## REQUIREMENT
Repeat the data that follows, word for word, without the images.

------ DATASET EXTRACT

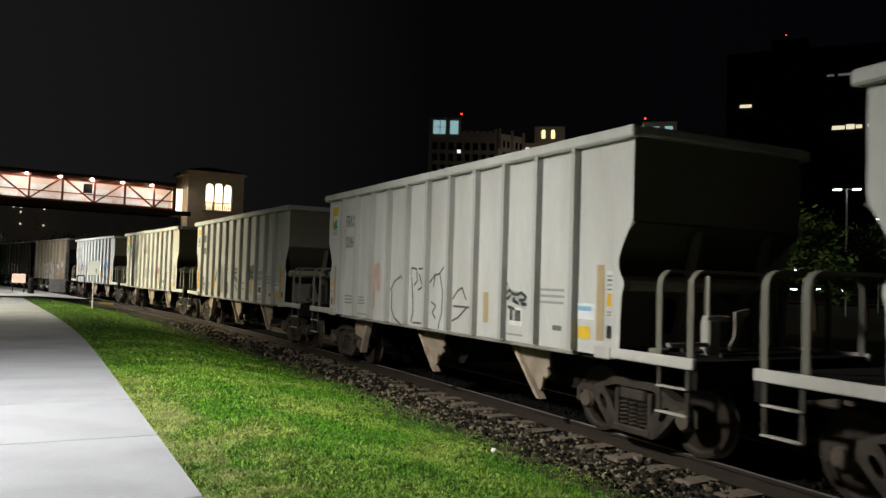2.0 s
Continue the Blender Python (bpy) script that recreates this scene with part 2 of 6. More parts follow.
def dry_edge(m, color, most):
    """Dry, trodden turf in patches along the edge of the path."""
    n, l = m.node_tree.nodes, m.node_tree.links
    b = n["Principled BSDF"]
    src = b.inputs["Base Color"].links[0].from_socket
    tc, sep, nz = n.new("ShaderNodeTexCoord"), n.new("ShaderNodeSeparateXYZ"), n.new("ShaderNodeTexNoise")
    l.new(tc.outputs["Object"], sep.inputs[0])
    l.new(tc.outputs["Object"], nz.inputs["Vector"])
    nz.inputs["Scale"].default_value, nz.inputs["Detail"].default_value = 1.5, 6
    mul, add, rm, mix = n.new("ShaderNodeMath"), n.new("ShaderNodeMath"), n.new("ShaderNodeMapRange"), n.new("ShaderNodeMix")
    mul.operation, mul.inputs[1].default_value = "MULTIPLY", -0.17
    near, far, fade, both = (n.new("ShaderNodeMath") for _ in range(4))
    near.operation, near.inputs[1].default_value = "MAXIMUM", 1.3
    far.operation, far.inputs[1].default_value = "MAXIMUM", 9.0
    fade.operation, fade.inputs[1].default_value, fade.inputs[2].default_value = "MULTIPLY_ADD", -0.022, 0.2
    l.new(sep.outputs["X"], near.inputs[0])
    l.new(sep.outputs["Y"], far.inputs[0])
    l.new(far.outputs[0], fade.inputs[0])
    l.new(near.outputs[0], mul.inputs[0])
    l.new(mul.outputs[0], both.inputs[0])
    l.new(fade.outputs[0], both.inputs[1])
    l.new(both.outputs[0], add.inputs[0])
    l.new(nz.outputs["Fac"], add.inputs[1])
    rm.inputs["From Min"].default_value, rm.inputs["From Max"].default_value, rm.inputs["To Max"].default_value = 0.14, 0.34, most
    l.new(add.outputs[0], rm.inputs["Value"])
    mix.data_type = "RGBA"
    mix.inputs["B"].default_value = (*color, 1)
    l.new(rm.outputs[0], mix.inputs["Factor"])
    l.new(src, mix.inputs["A"])
    l.new(mix.outputs["Result"], b.inputs["Base Color"])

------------

## EXERCISE RESULT
2.0 s
Continue the Blender Python (bpy) script that recreates this scene with part 2 of 6. More parts follow.
def dry_edge(m, color, most):
    """Dry, trodden turf in patches along the edge of the path."""
    n, l = m.node_tree.nodes, m.node_tree.links
    b = n["Principled BSDF"]
    src = b.inputs["Base Color"].links[0].from_socket
    tc, sep, nz = n.new("ShaderNodeTexCoord"), n.new("ShaderNodeSeparateXYZ"), n.new("ShaderNodeTexNoise")
    l.new(tc.outputs["Object"], sep.inputs[0])
    l.new(tc.outputs["Object"], nz.inputs["Vector"])
    nz.inputs["Scale"].default_value, nz.inputs["Detail"].default_value = 1.5, 6
    mul, add, rm, mix = n.new("ShaderNodeMath"), n.new("ShaderNodeMath"), n.new("ShaderNodeMapRange"), n.new("ShaderNodeMix")
    mul.operation, mul.inputs[1].default_value = "MULTIPLY", -0.17
    near, far, fade, both = (n.new("ShaderNodeMath") for _ in range(4))
    near.operation, near.inputs[1].default_value = "MAXIMUM", 1.3
    far.operation, far.inputs[1].default_value = "MAXIMUM", 9.0
    fade.operation, fade.inputs[1].default_value, fade.inputs[2].default_value = "MULTIPLY_ADD", -0.022, 0.2
    l.new(sep.outputs["X"], near.inputs[0])
    l.new(sep.outputs["Y"], far.inputs[0])
    l.new(far.outputs[0], fade.inputs[0])
    l.new(near.outputs[0], mul.inputs[0])
    l.new(mul.outputs[0], both.inputs[0])
    l.new(fade.outputs[0], both.inputs[1])
    l.new(both.outputs[0], add.inputs[0])
    l.new(nz.outputs["Fac"], add.inputs[1])
    rm.inputs["From Min"].default_value, rm.inputs["From Max"].default_value, rm.inputs["To Max"].default_value = 0.14, 0.34, most
    l.new(add.outputs[0], rm.inputs["Value"])
    mix.data_type = "RGBA"
    mix.inputs["B"].default_value = (*color, 1)
    l.new(rm.outputs[0], mix.inputs["Factor"])
    l.new(src, mix.inputs["A"])
    l.new(mix.outputs["Result"], b.inputs["Base Color"])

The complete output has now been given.